Wertschöpfung vor Ort erhalten

Bei den Vertretern der Arbeitnehmer, IG-Metall-Geschäftsführer Tobias Bucher und Konzernbetriebsratsvorsitzender Alexander Schlotz, stellt sich die Situation anders dar: „Es geht darum, die industrielle Wertschöpfung in Heidenheim zu erhalten“, so Gewerkschafter Bucher. Sei eine Produktion vor Ort erst einmal verloren, komme sie in der Regel auch nicht wieder. Bei der Information der Betroffenen, die am Mittwochmittag erfolgte, seien viele enttäuschte Gesichter zu sehen gewesen. „Unsere Sorge als Gewerkschaft ist in diesen Zeiten auch: Inwieweit bleibt das Vertrauen in Voith als Arbeitgeber bestehen?“, so Bucher.

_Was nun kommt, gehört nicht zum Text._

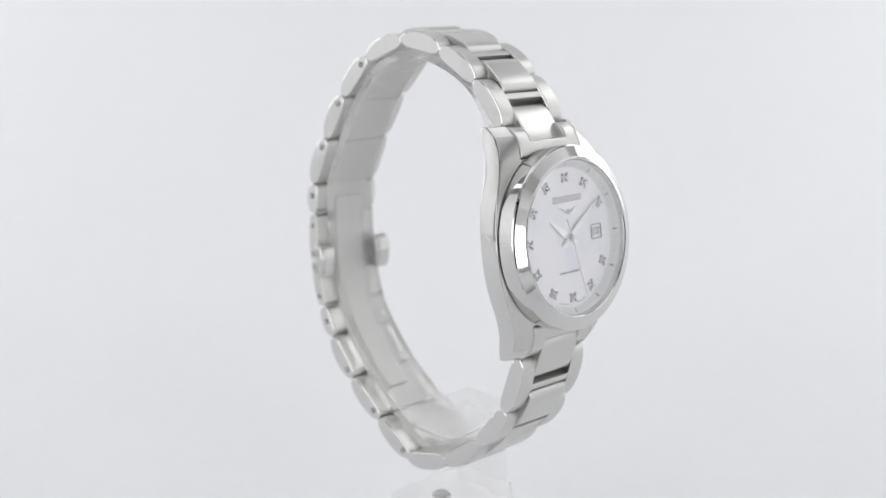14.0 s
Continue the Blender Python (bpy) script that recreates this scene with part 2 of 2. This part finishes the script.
def bracelet_link(k, screw_at=None, top=1.75, bar=(0.26, 0.74)):
    a, d, o, length, y = along(k)
    half = half_at(k)
    m = length * (bar[0] + bar[1]) / 2
    # the cross bar lies against one middle piece and leaves a slot before the other
    near = -1 if 3 <= k <= 9 or k >= 14 else 1
    b0, b1, c0, c1 = 0.2, length - 0.2, m - (0.66 if near < 0 else 0.4), m + (0.4 if near < 0 else 0.66)
    rise = 1.6 if bar[0] < 0.3 else -0.4
    deep = -0.62
    bm = prism(on_chord(k, [(b0, -1.12), (b0, -0.66), (c0 - 0.5, deep), (c0, deep), (c0, rise - 0.1), (c0 + 0.1, rise), (c1 - 0.1, rise), (c1, rise - 0.1), (c1, deep), (c1 + 0.5, deep), (b1, -0.66), (b1, -1.12)]), y - half + LOBE - 0.2, y + half - LOBE + 0.2)
    bm.normal_update()
    for f in bm.faces:
        if f.normal.x * o.x + f.normal.z * o.y < -0.9:
            f.material_index = 1
    link = part("bracelet_link", bm, [bar_steel, inner_steel], watch, "brushed steel bracelet link with polished flanks")
    for side in (-1, 1):
        inner, outer = y + side * (half - LOBE), y + side * half
        bm = prism(on_chord(k, lens(length, top, -1.2)), min(inner, outer), max(inner, outer), 0.2, 2)
        face_by_side(bm, 1)
        part("side_lobe", bm, [brushed, polished], link)
        if screw_at is not None:
            screw(k, screw_at * length, 0.1, side, link)
    return link


def centre_link(k, before, after, top=1.42):
    """A polished middle piece over joint k."""
    p = Vector(JOINTS[k][:2])
    d0 = along(max(k - 1, 0))[1]
    d1 = along(min(k, len(JOINTS) - 2))[1]
    d = (d0 + d1).normalized() if 0 < k < len(JOINTS) - 1 else (d1 if k == 0 else d0)
    o = Vector((-d.y, d.x))
    pts = [tuple(p + d * (s - before) + o * (h + 0.15)) for s, h in lens(before + after, top, -0.65, 0.02, 4.5, 8.0)]
    y = JOINTS[k][2]
    w = half_at(k) - LOBE - 0.1
    bm = prism(pts, y - w, y + w, 0.18, 2)
    bm.normal_update()
    for f in bm.faces:
        if f.normal.x * o.x + f.normal.z * o.y < -0.2:
            f.material_index = 1
    part("centre_link", bm, [mid_polish, satin], watch, "polished convex steel middle link")


def build_bracelet():
    last = len(JOINTS) - 1
    for k in range(last):
        if k in (8, 9):
            continue
        spot = {4: 0.2, 5: 0.2, 6: 0.2, 7: 0.42, 10: 0.5, 11: 0.78, 12: 0.78, 13: 0.8}.get(k)
        if k in (7, 10):
            bracelet_link(k, spot, 1.4, (0.4, 0.6))
        else:
            bracelet_link(k, spot)
    for k in range(last + 1):
        if k == 9:
            continue
        reach = {7: 2.3, 8: 1.6, 10: 2.3, 11: 2.6}
        before = along(k - 1)[3] / 2 - 0.95 if k not in (0, 8, 9, 10, 11) else reach.get(k, 3.4)
        after = along(k)[3] / 2 - 0.95 if k not in (last, 7, 8, 9, 10) else reach.get(k, 3.4)
        before, after = (4.4, after) if k == 0 else (before, 2.2 if k == 8 else after)
        centre_link(k, before, after)


build_bracelet()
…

Auch Betriebsratsvorsitzender Alexander Schlotz glaubt nicht daran, dass die Produktion nach einer Verlagerung ins Ausland noch einmal zurückkomme, „dazu wären die Investitionen zu groß.“ An diesen habe es wohl in der Vergangenheit am Standort Heidenheim gemangelt, weshalb die Verlagerung an den moderneren Produktionsstandort St. Pölten wirtschaftlicher sei. Die Mitteilung über die geplante Verlagerung sei für Betriebsrat und Gewerkschaft völlig überraschend gekommen, sagen Bucher und Schlotz. Allerdings sei auch dem Betriebsrat klar gewesen, dass auf die Kostensituation in Deutschland Druck entstanden sei, so Schlotz. Man habe aber andere Maßnahmen erwartet als eine Produktionsverlagerung. Nun hat die Arbeitnehmerseite Zeit, ihrerseits Gutachten über das geplante Vorgehen erstellen zu lassen und mit der Arbeitgeberseite in Verhandlungen zu treten. Dies kann mehrere Monate dauern, erst danach kann die geplante Verlagerung beginnen.

Für Donnerstag hat der Betriebsrat eine außerordentliche Betriebsversammlung für alle Beschäftigten von Voith in Heidenheim einberufen. Sie findet um 12.30 Uhr auf dem Betriebsgelände von Voith vor der Kantine im Freien statt.